# COLLECTED DATA
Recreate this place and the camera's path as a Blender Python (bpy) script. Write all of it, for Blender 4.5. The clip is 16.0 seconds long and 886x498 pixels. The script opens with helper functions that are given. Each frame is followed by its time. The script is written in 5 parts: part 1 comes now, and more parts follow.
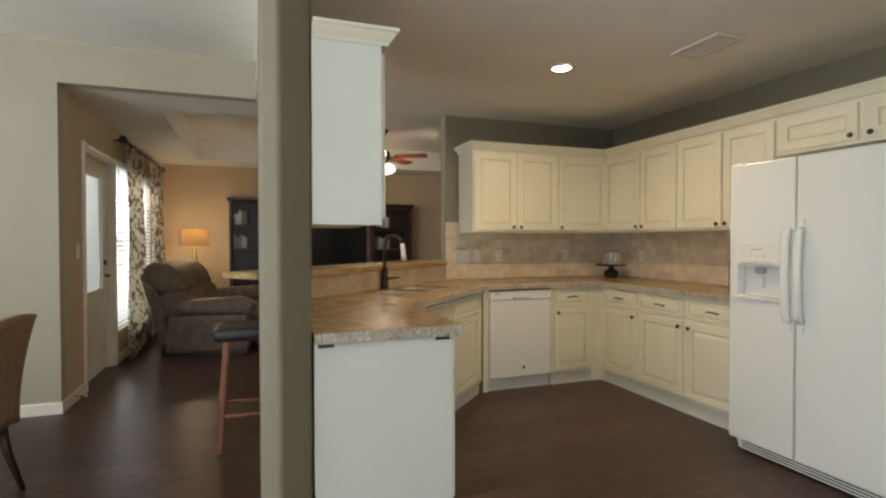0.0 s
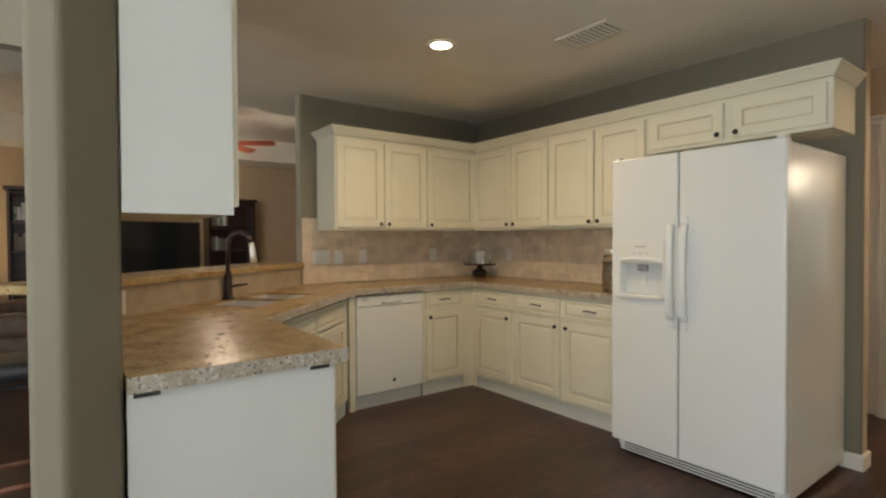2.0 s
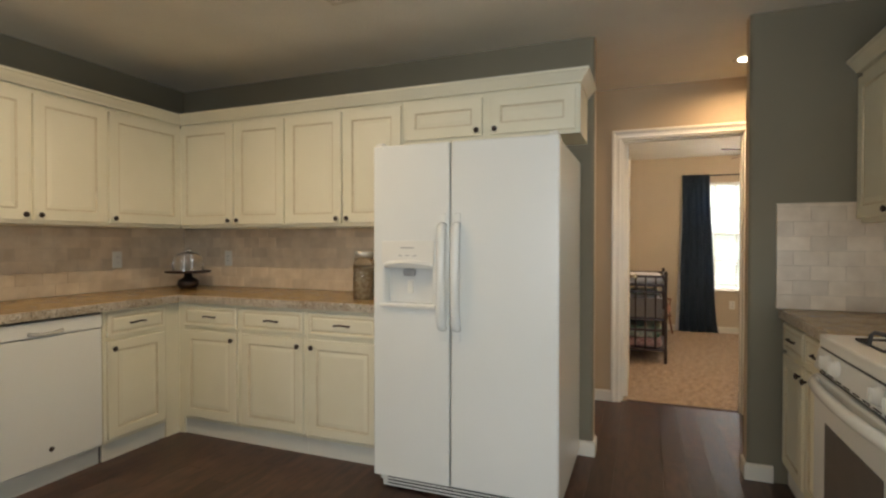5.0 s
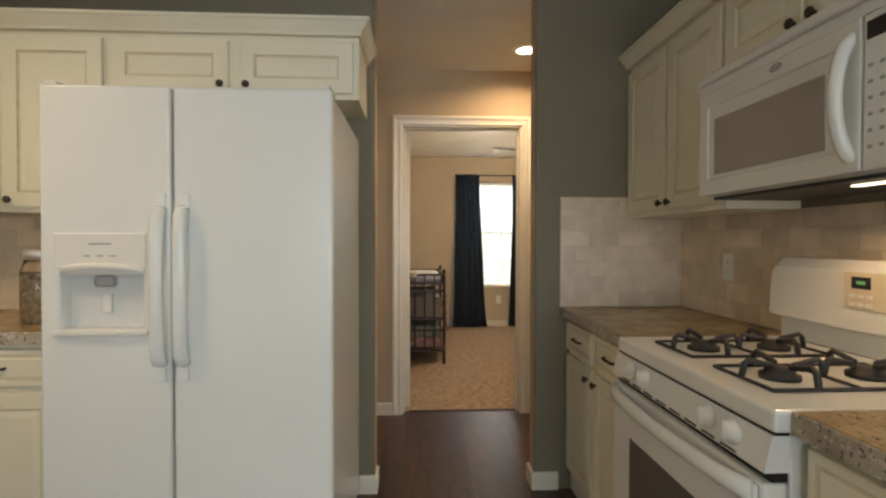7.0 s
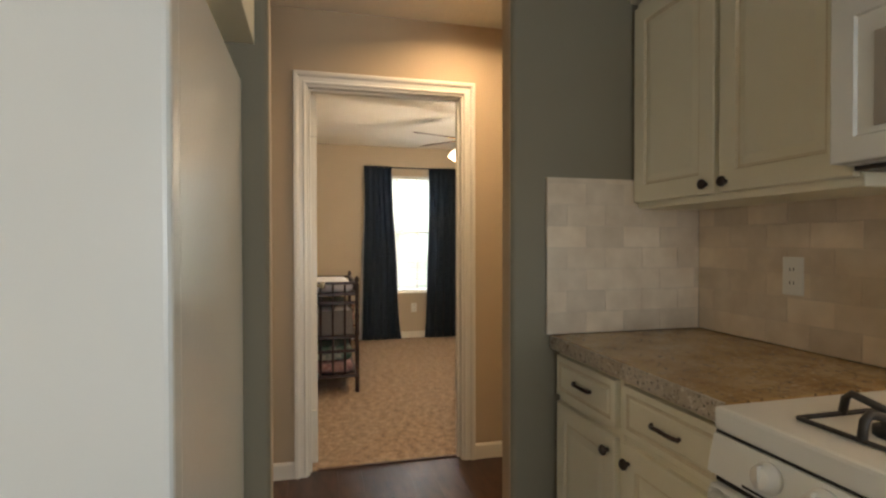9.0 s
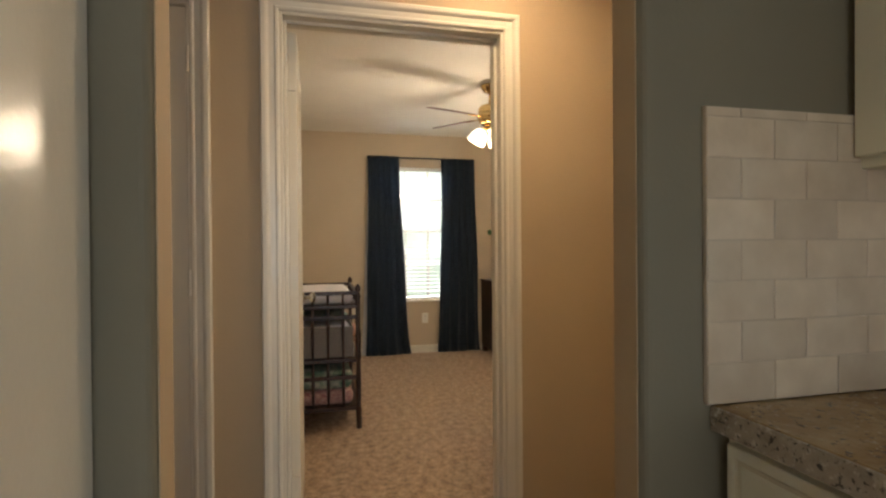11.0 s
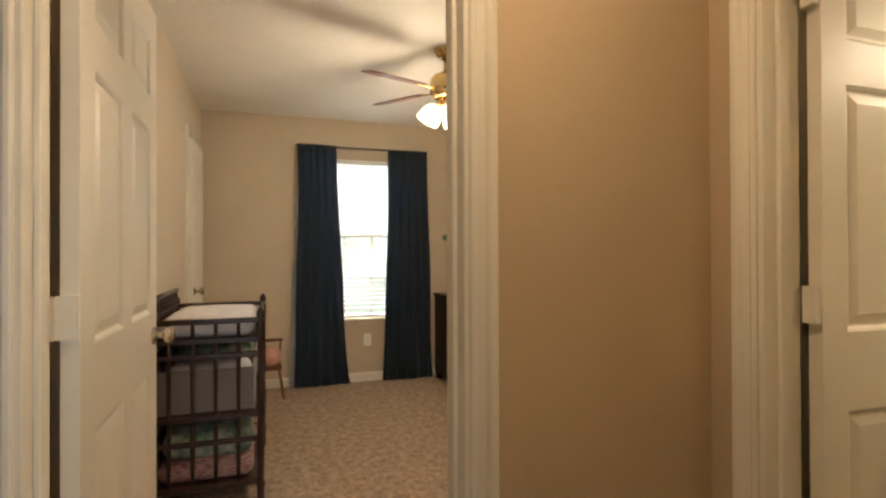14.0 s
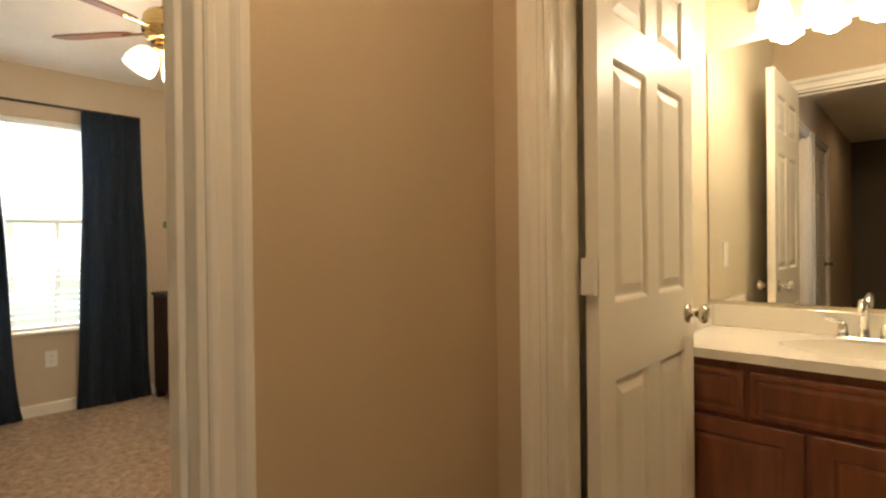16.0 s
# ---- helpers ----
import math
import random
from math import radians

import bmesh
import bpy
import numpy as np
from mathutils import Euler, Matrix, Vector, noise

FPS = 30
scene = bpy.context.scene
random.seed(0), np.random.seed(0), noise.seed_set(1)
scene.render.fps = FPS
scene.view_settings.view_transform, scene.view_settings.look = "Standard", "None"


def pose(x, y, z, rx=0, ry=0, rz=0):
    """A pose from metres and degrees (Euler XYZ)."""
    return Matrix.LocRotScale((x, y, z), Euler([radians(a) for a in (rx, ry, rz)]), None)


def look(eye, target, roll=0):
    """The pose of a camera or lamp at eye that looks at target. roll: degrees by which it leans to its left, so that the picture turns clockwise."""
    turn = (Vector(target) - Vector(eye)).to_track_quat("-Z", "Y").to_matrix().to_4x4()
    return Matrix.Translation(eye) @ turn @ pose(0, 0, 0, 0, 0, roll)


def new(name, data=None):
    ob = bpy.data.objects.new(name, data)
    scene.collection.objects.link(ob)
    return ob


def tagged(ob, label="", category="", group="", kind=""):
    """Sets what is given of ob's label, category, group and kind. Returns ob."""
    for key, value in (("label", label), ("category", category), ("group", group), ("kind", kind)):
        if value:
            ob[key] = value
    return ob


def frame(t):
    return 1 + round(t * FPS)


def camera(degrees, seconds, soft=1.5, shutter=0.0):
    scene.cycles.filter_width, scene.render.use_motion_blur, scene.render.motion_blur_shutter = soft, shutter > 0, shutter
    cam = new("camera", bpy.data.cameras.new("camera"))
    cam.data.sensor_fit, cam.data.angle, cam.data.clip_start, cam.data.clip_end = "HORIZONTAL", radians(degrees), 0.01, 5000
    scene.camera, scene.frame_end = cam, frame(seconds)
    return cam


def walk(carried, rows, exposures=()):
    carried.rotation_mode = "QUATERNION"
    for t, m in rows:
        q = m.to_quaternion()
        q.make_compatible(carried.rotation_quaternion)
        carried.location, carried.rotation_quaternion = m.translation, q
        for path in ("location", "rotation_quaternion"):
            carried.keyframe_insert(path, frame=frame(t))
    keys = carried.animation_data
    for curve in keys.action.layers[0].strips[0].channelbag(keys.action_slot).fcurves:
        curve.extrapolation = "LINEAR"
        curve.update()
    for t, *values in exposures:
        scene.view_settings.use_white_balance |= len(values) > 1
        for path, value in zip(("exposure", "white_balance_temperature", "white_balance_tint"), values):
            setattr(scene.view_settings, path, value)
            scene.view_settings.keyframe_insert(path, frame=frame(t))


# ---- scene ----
cam = camera(81.0, 16.0, soft=2.35)
PATH = [
    (0, (0.343, -0.004, 1.29), (1.023, 1.876, 1.256), -0.1),
    (0.5, (0.325, 0.14, 1.29), (1.149, 1.962, 1.255), -0.2),
    (1, (0.333, 0.263, 1.283), (1.299, 2.014, 1.245), -0.3),
    (1.5, (0.376, 0.411, 1.274), (1.462, 2.091, 1.234), -0.3),
    (2, (0.413, 0.521, 1.278), (1.613, 2.12, 1.242), -0.3),
    (2.5, (0.45, 0.633, 1.287), (1.772, 2.133, 1.248), -0.3),
    (3, (0.488, 0.753, 1.289), (1.937, 2.131, 1.248), -0.3),
    (5.5, (0.894, 1.167, 1.252), (2.827, 1.68, 1.225), 0.0),
    (6, (1.039, 1.187, 1.247), (3.018, 1.471, 1.214), -0.1),
    (6.5, (1.21, 1.192, 1.245), (3.208, 1.268, 1.21), -0.0),
    (7, (1.372, 1.201, 1.243), (3.369, 1.098, 1.213), 0.1),
    (7.5, (1.572, 1.241, 1.242), (3.554, 0.973, 1.212), 0.1),
    (8, (1.782, 1.269, 1.234), (3.74, 0.865, 1.204), 0.0),
    (8.5, (2.032, 1.267, 1.238), (3.977, 0.805, 1.206), -0.1),
    (9, (2.262, 1.275, 1.238), (4.201, 0.787, 1.213), -0.1),
    (11.5, (3.308, 1.096, 1.21), (5.257, 0.647, 1.208), -0.8),
    (12, (3.489, 0.998, 1.213), (5.455, 0.635, 1.217), -0.9),
    (12.5, (3.645, 0.932, 1.218), (5.625, 0.654, 1.224), -0.6),
    (13, (3.797, 0.919, 1.223), (5.78, 0.656, 1.234), -0.4),
    (13.5, (3.891, 0.897, 1.234), (5.85, 0.495, 1.252), -0.0),
    (14, (3.979, 0.877, 1.222), (5.876, 0.244, 1.234), -0.2),
    (14.5, (4.064, 0.857, 1.209), (5.853, -0.038, 1.215), -0.3),
    (15, (4.142, 0.833, 1.2), (5.81, -0.27, 1.195), -0.5),
    (15.5, (4.233, 0.796, 1.185), (5.757, -0.498, 1.169), -0.6),
    (16, (4.301, 0.762, 1.169), (5.675, -0.692, 1.156), -0.7),
]
walk(cam, [(t, look(eye, target, roll)) for t, eye, target, roll in PATH],
     exposures=[(0.0, 0.46), (2.5, 0.34), (5.5, 0.36), (7.0, 0.29), (8.5, 0.32), (9.2, 0.30), (12.0, 0.10), (14.0, 0.27), (16.0, 0.43)])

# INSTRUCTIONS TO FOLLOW
Copy all the lines of data exactly as they appear, dropping any images.

# EXERCISE SOLUTION
Recreate this place and the camera's path as a Blender Python (bpy) script. Write all of it, for Blender 4.5. The clip is 16.0 seconds long and 886x498 pixels. The script opens with helper functions that are given. Each frame is followed by its time. The script is written in 5 parts: part 1 comes now, and more parts follow.
0.0 s
2.0 s
5.0 s
7.0 s
9.0 s
11.0 s
14.0 s
16.0 s
# ---- helpers ----
import math
import random
from math import radians

import bmesh
import bpy
import numpy as np
from mathutils import Euler, Matrix, Vector, noise

FPS = 30
scene = bpy.context.scene
random.seed(0), np.random.seed(0), noise.seed_set(1)
scene.render.fps = FPS
scene.view_settings.view_transform, scene.view_settings.look = "Standard", "None"


def pose(x, y, z, rx=0, ry=0, rz=0):
    """A pose from metres and degrees (Euler XYZ)."""
    return Matrix.LocRotScale((x, y, z), Euler([radians(a) for a in (rx, ry, rz)]), None)


def look(eye, target, roll=0):
    """The pose of a camera or lamp at eye that looks at target. roll: degrees by which it leans to its left, so that the picture turns clockwise."""
    turn = (Vector(target) - Vector(eye)).to_track_quat("-Z", "Y").to_matrix().to_4x4()
    return Matrix.Translation(eye) @ turn @ pose(0, 0, 0, 0, 0, roll)


def new(name, data=None):
    ob = bpy.data.objects.new(name, data)
    scene.collection.objects.link(ob)
    return ob


def tagged(ob, label="", category="", group="", kind=""):
    """Sets what is given of ob's label, category, group and kind. Returns ob."""
    for key, value in (("label", label), ("category", category), ("group", group), ("kind", kind)):
        if value:
            ob[key] = value
    return ob


def frame(t):
    return 1 + round(t * FPS)


def camera(degrees, seconds, soft=1.5, shutter=0.0):
    scene.cycles.filter_width, scene.render.use_motion_blur, scene.render.motion_blur_shutter = soft, shutter > 0, shutter
    cam = new("camera", bpy.data.cameras.new("camera"))
    cam.data.sensor_fit, cam.data.angle, cam.data.clip_start, cam.data.clip_end = "HORIZONTAL", radians(degrees), 0.01, 5000
    scene.camera, scene.frame_end = cam, frame(seconds)
    return cam


def walk(carried, rows, exposures=()):
    carried.rotation_mode = "QUATERNION"
    for t, m in rows:
        q = m.to_quaternion()
        q.make_compatible(carried.rotation_quaternion)
        carried.location, carried.rotation_quaternion = m.translation, q
        for path in ("location", "rotation_quaternion"):
            carried.keyframe_insert(path, frame=frame(t))
    keys = carried.animation_data
    for curve in keys.action.layers[0].strips[0].channelbag(keys.action_slot).fcurves:
        curve.extrapolation = "LINEAR"
        curve.update()
    for t, *values in exposures:
        scene.view_settings.use_white_balance |= len(values) > 1
        for path, value in zip(("exposure", "white_balance_temperature", "white_balance_tint"), values):
            setattr(scene.view_settings, path, value)
            scene.view_settings.keyframe_insert(path, frame=frame(t))


# ---- scene ----
cam = camera(81.0, 16.0, soft=2.35)
PATH = [
    (0, (0.343, -0.004, 1.29), (1.023, 1.876, 1.256), -0.1),
    (0.5, (0.325, 0.14, 1.29), (1.149, 1.962, 1.255), -0.2),
    (1, (0.333, 0.263, 1.283), (1.299, 2.014, 1.245), -0.3),
    (1.5, (0.376, 0.411, 1.274), (1.462, 2.091, 1.234), -0.3),
    (2, (0.413, 0.521, 1.278), (1.613, 2.12, 1.242), -0.3),
    (2.5, (0.45, 0.633, 1.287), (1.772, 2.133, 1.248), -0.3),
    (3, (0.488, 0.753, 1.289), (1.937, 2.131, 1.248), -0.3),
    (5.5, (0.894, 1.167, 1.252), (2.827, 1.68, 1.225), 0.0),
    (6, (1.039, 1.187, 1.247), (3.018, 1.471, 1.214), -0.1),
    (6.5, (1.21, 1.192, 1.245), (3.208, 1.268, 1.21), -0.0),
    (7, (1.372, 1.201, 1.243), (3.369, 1.098, 1.213), 0.1),
    (7.5, (1.572, 1.241, 1.242), (3.554, 0.973, 1.212), 0.1),
    (8, (1.782, 1.269, 1.234), (3.74, 0.865, 1.204), 0.0),
    (8.5, (2.032, 1.267, 1.238), (3.977, 0.805, 1.206), -0.1),
    (9, (2.262, 1.275, 1.238), (4.201, 0.787, 1.213), -0.1),
    (11.5, (3.308, 1.096, 1.21), (5.257, 0.647, 1.208), -0.8),
    (12, (3.489, 0.998, 1.213), (5.455, 0.635, 1.217), -0.9),
    (12.5, (3.645, 0.932, 1.218), (5.625, 0.654, 1.224), -0.6),
    (13, (3.797, 0.919, 1.223), (5.78, 0.656, 1.234), -0.4),
    (13.5, (3.891, 0.897, 1.234), (5.85, 0.495, 1.252), -0.0),
    (14, (3.979, 0.877, 1.222), (5.876, 0.244, 1.234), -0.2),
    (14.5, (4.064, 0.857, 1.209), (5.853, -0.038, 1.215), -0.3),
    (15, (4.142, 0.833, 1.2), (5.81, -0.27, 1.195), -0.5),
    (15.5, (4.233, 0.796, 1.185), (5.757, -0.498, 1.169), -0.6),
    (16, (4.301, 0.762, 1.169), (5.675, -0.692, 1.156), -0.7),
]
walk(cam, [(t, look(eye, target, roll)) for t, eye, target, roll in PATH],
     exposures=[(0.0, 0.46), (2.5, 0.34), (5.5, 0.36), (7.0, 0.29), (8.5, 0.32), (9.2, 0.30), (12.0, 0.10), (14.0, 0.27), (16.0, 0.43)])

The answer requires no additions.